The programme – designed for those between 7 and 18 – aims to “promote basic financial concepts” to pupils, making them aware of the importance of “saving and smart spending”.

It also hopes to provide an awareness of the “culture of entrepreneurship” that the two countries have sought to nurture as they seek to diversify away from oil revenues.

“Children aren’t necessarily taught the value of money and growing up out here, that’s quite hard,” Ms McKenzie said.

“There’s a lot more that schools could be doing but the challenge is that they have such a crammed timetable – so where do you fit in those crucial life skills?”

Rashmi Nandkeolyar, principal of Delhi Private School Dubai, said their teachers ensured pupils as young as 4 were helped to understand the value of money by playing games where goods were bought and sold.
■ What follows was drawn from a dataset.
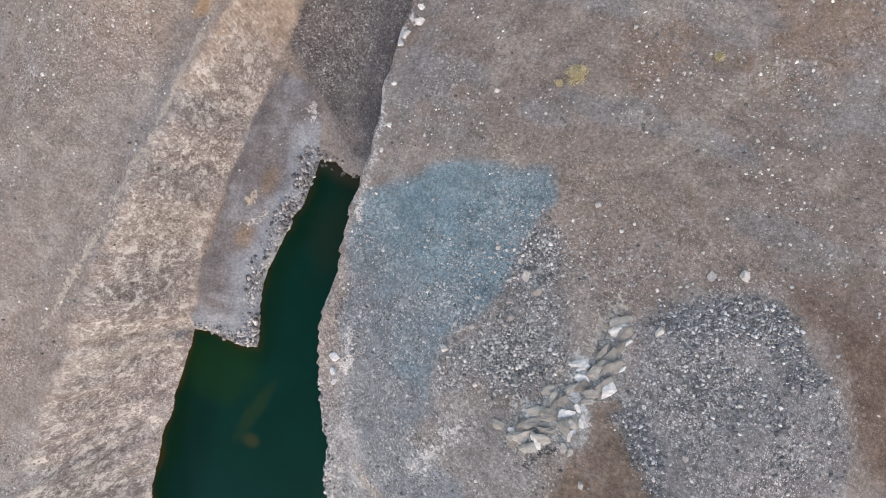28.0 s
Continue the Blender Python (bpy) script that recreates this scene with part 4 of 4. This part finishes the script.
def slab(parent, x, y, size, flat, turn, mat, seed):
    """One angular slab of bedrock, sunk to its waist in the ground."""
    rng_ = np.random.default_rng(seed)
    v, f = rock_shape(rng_, 3)
    v = v * (1 + 0.07 * (np.sin(5 * v[:, :1] + seed) + np.cos(7 * v[:, 1:2] - seed)))
    v = v * np.array((size, size * rng_.uniform(0.55, 0.8), size * flat))
    c_, s_ = math.cos(turn), math.sin(turn)
    v = np.stack([v[:, 0] * c_ - v[:, 1] * s_, v[:, 0] * s_ + v[:, 1] * c_, v[:, 2]], 1)
    me = bpy.data.meshes.new("rock_slab")
    me.from_pydata([tuple(q) for q in v], [], [tuple(int(k) for k in q) for q in f])
    me.materials.append(mat)
    ob = new("rock_slab", me)
    ob.parent = parent
    ob.location = (x - parent.location.x, y - parent.location.y, float(height_at(np.array([x]), np.array([y]))[0]) + 0.05 * size - parent.location.z)


outcrop = new("rock_outcrop")
outcrop.location = (-29, 183, float(height_at(np.array([-29.0]), np.array([183.0]))[0]))
tagged(outcrop, "pale green-grey rock outcrop with white edges above brown earth", "rock outcrop")
for k, (x, y, size, turn) in enumerate(((-28.4, 190.2, 1.5, 0.9), (-27.5, 188.2, 1.7, 1.2), (-27.2, 186, 1.6, 0.7), (-28.9, 186.6, 1.3, 0.9), (-29.6, 184.3, 1.7, 1.0), (-28, 184.4, 1.3, 0.4), (-30.4, 182.4, 1.5, 1.0), (-28.7, 181, 1.4, 1.9),
                                        (-31.4, 180.4, 1.6, 0.8), (-30, 179.2, 1.5, 0.5), (-32.3, 178.4, 1.5, 0.9), (-31, 177.8, 1.2, 0.3), (-32.6, 176.4, 1.2, 0.8), (-27.9, 179.8, 1.0, 1.7))):
    for q in range(4):
        slab(outcrop, x + rng.normal(0, 0.6), y + rng.normal(0, 0.6), size * rng.uniform(0.65, 1.1), 0.3, turn + rng.normal(0, 0.5), OUTCROP_ROCK if rng.random() < 0.86 else OUTCROP_WHITE, 500 + 4 * k + q)
for k, (x, y, size, turn) in enumerate(((-28.8, 182.4, 0.85, 2.3), (-28.1, 181.3, 0.8, 2.2), (-32.9, 177.3, 0.7, 0.9), (-32.2, 179.4, 0.6, 1.0), (-27, 189.6, 0.6, 1.2), (-26.6, 187.2, 0.5, 1.3))):
    slab(outcrop, x, y, size, 0.5, turn, OUTCROP_WHITE, 560 + k)

# white blocks on the cliff's edge, and a thin pale vein across the brown earth
BOULDER_WHITE = boulder_material("boulder_white", (0.58, 0.565, 0.545), (0.78, 0.765, 0.745))
for x, y, size in ((-61.6, 214.6, 0.95), (-62.1, 216.2, 0.7), (-62.4, 212.2, 0.85), (-62.5, 211, 0.55), (-53.6, 171.8, 0.9), (-53.1, 170.2, 0.85), (-52.6, 168.7, 0.6), (-59.3, 200.8, 0.55), (-58.9, 197.6, 0.5), (-60.9, 205.9, 0.5)):
    boulder(x, y, size, BOULDER_WHITE, "white block of rock on the cliff's edge", "white edge blocks", rng, 0.12)


def vein_strip(points, width, label):
    """A narrow, slightly raised and uneven band of pale rock along a line."""
    rng_ = np.random.default_rng(31)
    verts, faces = [], []
    steps = 60
    for k in range(steps + 1):
        u = k / steps * (len(points) - 1)
        i_ = min(int(u), len(points) - 2)
        f_ = u - i_
        x = points[i_][0] + f_ * (points[i_ + 1][0] - points[i_][0])
        y = points[i_][1] + f_ * (points[i_ + 1][1] - points[i_][1]) + rng_.normal(0, 0.05)
        w = width * rng_.uniform(0.5, 1.2)
        for off, up in ((-w, -0.1), (-w * 0.6, 0.06), (w * 0.6, 0.06), (w, -0.1)):
            verts.append((x, y + off, float(height_at(np.array([x]), np.array([y + off]))[0]) + up))
        if k:
            b_ = 4 * k
            faces += [(b_ - 4 + q, b_ - 3 + q, b_ + 1 + q, b_ + q) for q in range(3)]
    me = bpy.data.meshes.new("rock_vein")
    me.from_pydata(verts, [], faces)
    me.materials.append(OUTCROP_WHITE)
    tagged(new("rock_vein", me), label, "rock vein")


vein_strip([(-22.6, 172.5), (-19.8, 172.1), (-16.3, 172)], 0.07, "thin pale vein of rock crossing the brown earth")

# ------------------------------------------------------------------ shrubs
def leaf_material(name, a, b_):
    m, n, b = material(name, 0.7, 0.2)
    geo = n.nodes.new("ShaderNodeNewGeometry")
    n.links.new(ramp(n, geo.outputs["Random Per Island"], (0.0, a), (1.0, b_)), b.inputs["Base Color"])
    return m


LEAF = leaf_material("shrub_leaf", (0.42, 0.36, 0.225), (0.62, 0.55, 0.37))
YELLOW_LEAF = leaf_material("yellow_leaf", (0.30, 0.22, 0.10), (0.46, 0.35, 0.16))
TWIG = material("twig", 0.9, 0.1)[0]
TWIG.node_tree.nodes["Principled BSDF"].inputs["Base Color"].default_value = (0.10, 0.075, 0.05, 1)


def shrub(x, y, radius, mat, label, seed):
    rng = np.random.default_rng(seed)
    base = new("shrub")
    base.location = (x, y, float(height_at(np.array([x]), np.array([y]))[0]) - 0.03)
    tagged(base, label, "shrub", "shrubs")
    verts, faces, tv, tf = [], [], [], []
    for _ in range(int(50 + 60 * radius)):
        a, r = rng.uniform(0, 6.28), radius * math.sqrt(rng.random()) * rng.uniform(0.6, 1.0)
        tip = np.array((r * math.cos(a), r * math.sin(a), radius * (0.25 + 0.5 * rng.random()) * (1.1 - 0.6 * r / radius)))
        side = np.array((-math.sin(a), math.cos(a), 0)) * 0.012 * (1 + radius)
        n0 = len(tv)
        tv += [tuple(-side), tuple(side), tuple(tip * 0.95), tuple(np.array((0, 0, 0.02)))]
        tf += [(n0, n0 + 1, n0 + 2), (n0 + 1, n0 + 3, n0 + 2), (n0 + 3, n0, n0 + 2)]
        for _ in range(14):
            p = tip * rng.uniform(0.55, 1.05) + rng.normal(0, 0.09 * radius, 3)
            p[2] = max(p[2], 0.03)
            u, w = rng.normal(size=3), rng.normal(size=3)
            u, w = u / np.linalg.norm(u) * 0.09 * (0.5 + radius * 0.5), w / np.linalg.norm(w) * 0.04 * (0.5 + radius * 0.5)
            n1 = len(verts)
            verts += [tuple(p - u), tuple(p + w), tuple(p + u), tuple(p - w)]
            faces.append((n1, n1 + 1, n1 + 2, n1 + 3))
    for nm, vv, ff, mm in (("foliage", verts, faces, mat), ("stems", tv, tf, TWIG)):
        me = bpy.data.meshes.new(nm)
        me.from_pydata(vv, [], ff)
        me.materials.append(mm)
        new(nm, me).parent = base


for k, (x, y, r) in enumerate(((-41, 212.5, 1.35), (-28.9, 219, 0.65), (-42.4, 211.2, 0.5), (-99, 208.1, 0.7))):
    shrub(x, y, r, LEAF, "low pale green shrub growing on bare stony ground", 40 + k)
for k, (x, y, r) in enumerate(((-54.1, 219, 0.42), (-14.4, 155.8, 0.75))):
    shrub(x, y, r, YELLOW_LEAF, "small yellowish shrub on bare ground", 60 + k)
The school also runs a life skills programme, where guest speakers are invited to give classes on finance, banking and credit card use.

“Every school should promote and prioritise the life skill of understanding money,” she said. “The challenge is finding the time.”

According to a report released in 2017, nearly half of UAE residents are in debt, with a significant number of others failing to save money.

Figures from Payfort, an online payment services company owned by Amazon, revealed 46.7 per cent of people in the UAE – about 4.3 million – were in debt, while 12.8 per cent were looking for a loan.

Nawal Al Hossani, a spokeswoman for the Ajman Executive Council, said a greater understanding of financial planning would undoubtedly help younger citizens secure a more prosperous future.

“Some youngsters are short-sighted and spend without any planning,” she said.

“They need help to understand the importance of saving and planning for the unexpected. They need financial awareness.

“The co-operation between the UAE and Saudi will set an example for other nations to co-operate. It will keep the relationship strong and is very promising at a time when we need to be close to our allies.”

David Hicks, principal at Dubai International Academy Al Barsha, said many young people started their working lives riddled with debt.

He welcomed a renewed focus on the importance of financial literacy, and said schools owed it to their pupils to teach them how to be financially responsible.